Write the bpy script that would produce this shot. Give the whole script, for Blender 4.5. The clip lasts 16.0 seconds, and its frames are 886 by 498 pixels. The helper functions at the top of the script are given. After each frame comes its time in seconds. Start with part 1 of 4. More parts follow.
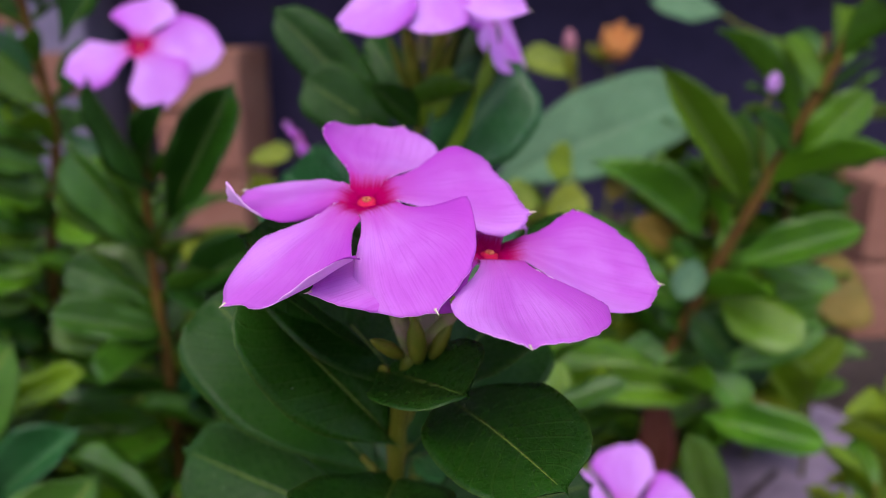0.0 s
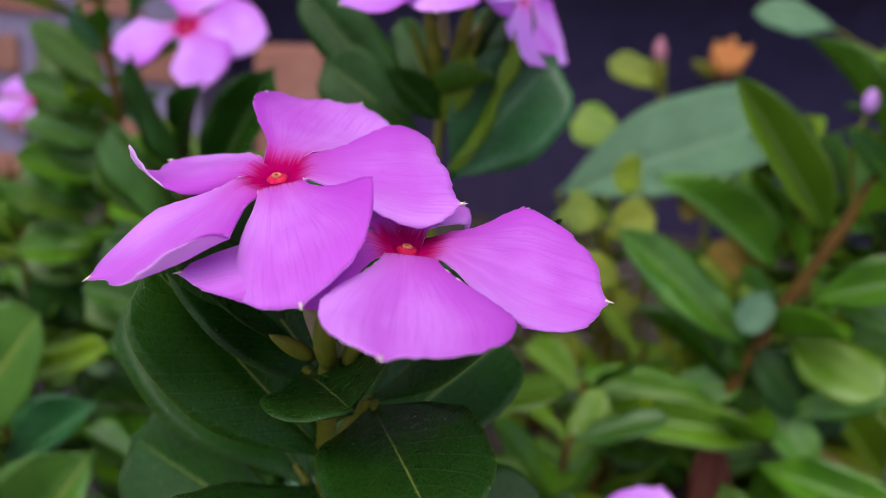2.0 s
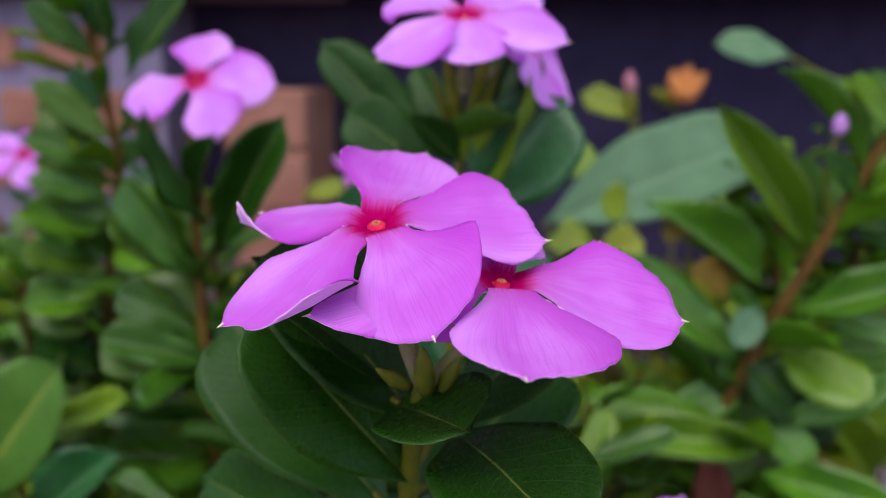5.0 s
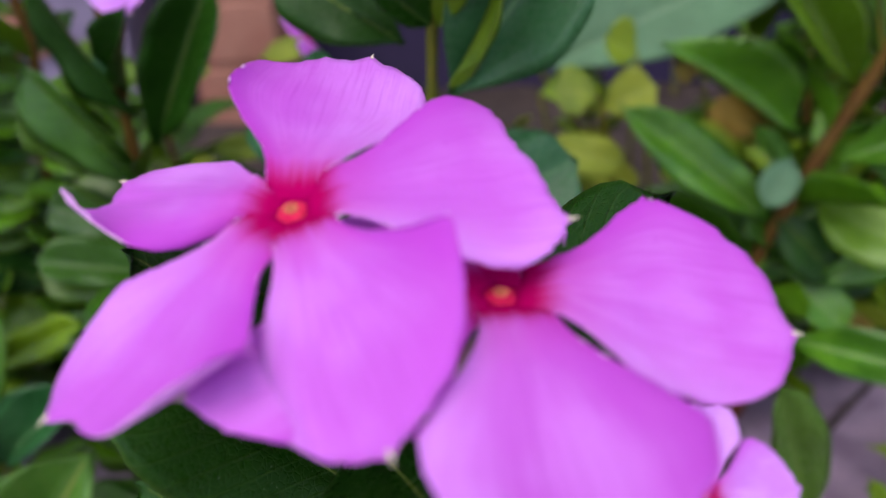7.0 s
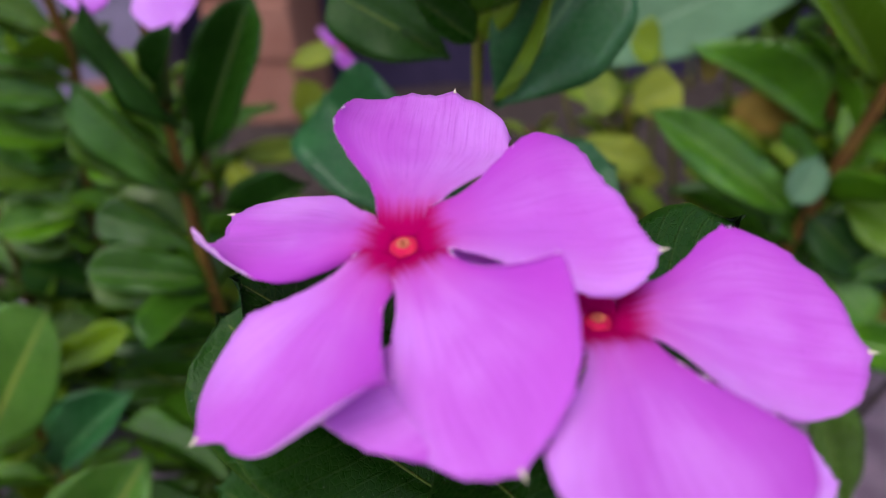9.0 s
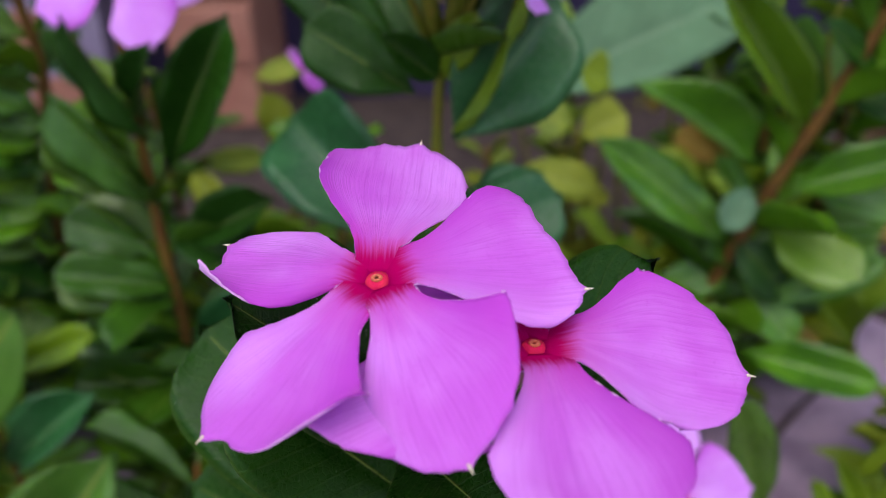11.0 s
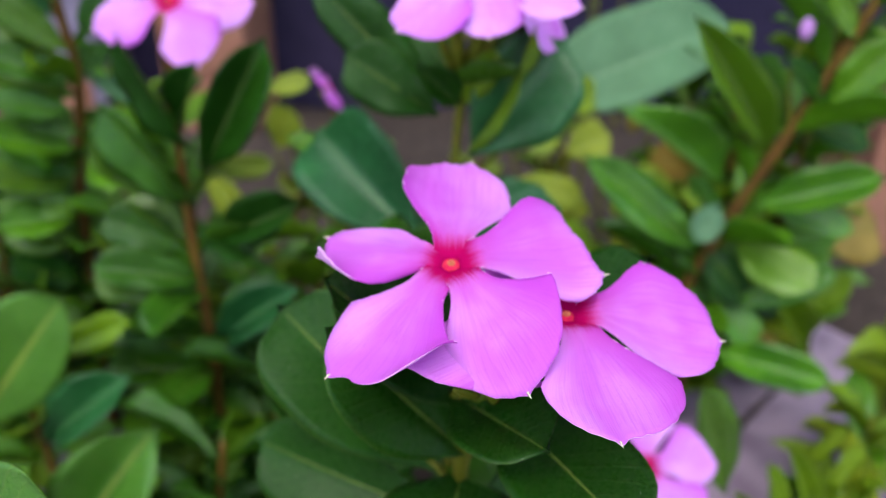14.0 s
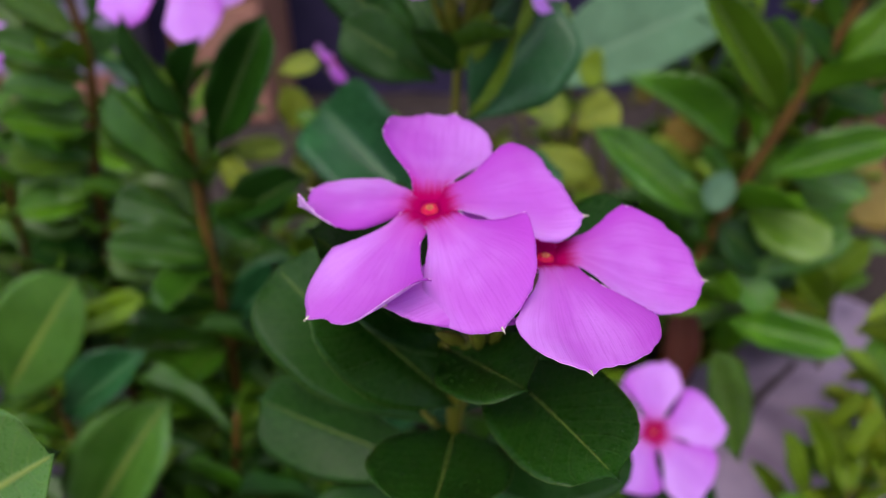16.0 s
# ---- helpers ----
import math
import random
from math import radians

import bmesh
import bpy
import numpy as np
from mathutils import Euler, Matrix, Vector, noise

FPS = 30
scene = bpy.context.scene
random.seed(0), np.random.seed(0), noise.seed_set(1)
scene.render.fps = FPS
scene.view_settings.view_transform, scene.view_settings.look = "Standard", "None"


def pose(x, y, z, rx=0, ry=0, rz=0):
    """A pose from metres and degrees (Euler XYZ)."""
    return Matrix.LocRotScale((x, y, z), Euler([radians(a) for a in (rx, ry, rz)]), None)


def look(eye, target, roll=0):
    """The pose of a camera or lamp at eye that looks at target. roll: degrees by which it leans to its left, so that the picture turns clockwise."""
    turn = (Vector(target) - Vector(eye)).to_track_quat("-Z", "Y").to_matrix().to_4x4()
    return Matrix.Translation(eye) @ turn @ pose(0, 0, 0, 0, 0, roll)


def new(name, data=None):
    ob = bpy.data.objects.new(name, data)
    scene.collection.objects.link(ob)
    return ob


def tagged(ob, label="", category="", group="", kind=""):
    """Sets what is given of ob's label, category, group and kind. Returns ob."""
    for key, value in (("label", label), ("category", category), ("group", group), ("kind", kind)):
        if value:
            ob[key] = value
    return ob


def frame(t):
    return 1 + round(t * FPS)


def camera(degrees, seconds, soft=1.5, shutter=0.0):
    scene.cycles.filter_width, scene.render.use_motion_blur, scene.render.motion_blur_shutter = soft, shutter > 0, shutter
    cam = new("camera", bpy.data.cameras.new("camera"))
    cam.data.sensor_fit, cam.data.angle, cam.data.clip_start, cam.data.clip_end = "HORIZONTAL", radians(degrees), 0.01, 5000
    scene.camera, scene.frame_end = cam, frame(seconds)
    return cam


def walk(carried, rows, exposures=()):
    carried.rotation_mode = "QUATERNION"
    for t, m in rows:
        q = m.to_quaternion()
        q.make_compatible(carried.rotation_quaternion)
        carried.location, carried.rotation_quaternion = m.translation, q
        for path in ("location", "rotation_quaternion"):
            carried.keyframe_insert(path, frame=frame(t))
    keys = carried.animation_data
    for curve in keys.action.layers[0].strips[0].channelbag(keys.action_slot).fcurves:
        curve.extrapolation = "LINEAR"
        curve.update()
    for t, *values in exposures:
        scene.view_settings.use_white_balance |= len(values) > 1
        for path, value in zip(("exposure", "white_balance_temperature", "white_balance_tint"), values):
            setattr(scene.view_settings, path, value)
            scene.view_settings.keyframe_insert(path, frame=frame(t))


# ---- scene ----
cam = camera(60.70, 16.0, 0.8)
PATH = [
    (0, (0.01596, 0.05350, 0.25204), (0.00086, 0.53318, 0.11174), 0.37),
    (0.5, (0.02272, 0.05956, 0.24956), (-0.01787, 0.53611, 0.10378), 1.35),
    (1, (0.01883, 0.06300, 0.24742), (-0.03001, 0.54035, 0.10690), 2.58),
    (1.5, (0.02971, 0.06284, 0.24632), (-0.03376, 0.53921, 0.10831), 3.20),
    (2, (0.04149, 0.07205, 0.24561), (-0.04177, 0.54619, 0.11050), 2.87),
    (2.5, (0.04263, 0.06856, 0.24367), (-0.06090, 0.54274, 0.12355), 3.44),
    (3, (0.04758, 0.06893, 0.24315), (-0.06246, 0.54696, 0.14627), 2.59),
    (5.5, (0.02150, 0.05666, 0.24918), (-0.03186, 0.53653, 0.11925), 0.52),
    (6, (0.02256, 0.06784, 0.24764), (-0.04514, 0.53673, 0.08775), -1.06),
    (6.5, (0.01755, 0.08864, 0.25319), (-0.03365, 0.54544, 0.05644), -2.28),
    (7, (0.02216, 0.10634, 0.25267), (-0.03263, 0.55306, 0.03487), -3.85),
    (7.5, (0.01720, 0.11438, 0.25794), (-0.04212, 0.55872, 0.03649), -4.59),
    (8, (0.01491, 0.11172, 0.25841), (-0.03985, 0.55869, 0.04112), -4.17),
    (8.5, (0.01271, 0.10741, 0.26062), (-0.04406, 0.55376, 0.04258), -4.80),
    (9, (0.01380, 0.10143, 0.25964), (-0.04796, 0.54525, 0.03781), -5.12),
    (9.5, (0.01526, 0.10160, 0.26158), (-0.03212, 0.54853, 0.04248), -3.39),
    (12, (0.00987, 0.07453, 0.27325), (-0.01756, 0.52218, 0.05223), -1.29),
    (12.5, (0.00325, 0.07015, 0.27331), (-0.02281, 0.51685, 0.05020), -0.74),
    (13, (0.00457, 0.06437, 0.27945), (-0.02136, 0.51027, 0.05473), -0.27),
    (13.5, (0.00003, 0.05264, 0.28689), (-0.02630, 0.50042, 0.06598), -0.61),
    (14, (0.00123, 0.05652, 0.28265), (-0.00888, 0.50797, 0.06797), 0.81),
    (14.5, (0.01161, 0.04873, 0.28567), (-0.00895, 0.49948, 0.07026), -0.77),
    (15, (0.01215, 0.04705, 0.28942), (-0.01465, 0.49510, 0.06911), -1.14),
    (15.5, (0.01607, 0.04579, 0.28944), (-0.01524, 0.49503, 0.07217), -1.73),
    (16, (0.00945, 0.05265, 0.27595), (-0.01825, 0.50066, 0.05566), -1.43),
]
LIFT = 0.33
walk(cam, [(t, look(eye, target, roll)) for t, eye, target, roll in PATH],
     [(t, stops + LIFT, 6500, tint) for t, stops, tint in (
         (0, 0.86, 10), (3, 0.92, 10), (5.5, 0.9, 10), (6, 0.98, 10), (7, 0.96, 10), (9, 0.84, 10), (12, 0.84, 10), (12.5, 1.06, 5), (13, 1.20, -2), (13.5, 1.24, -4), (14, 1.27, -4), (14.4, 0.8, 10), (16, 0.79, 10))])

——

> _TASK DESCRIPTION_
State how many lines of the listing above include the word "shutter". Give nothing but the number.

> _TASK ANSWER_
2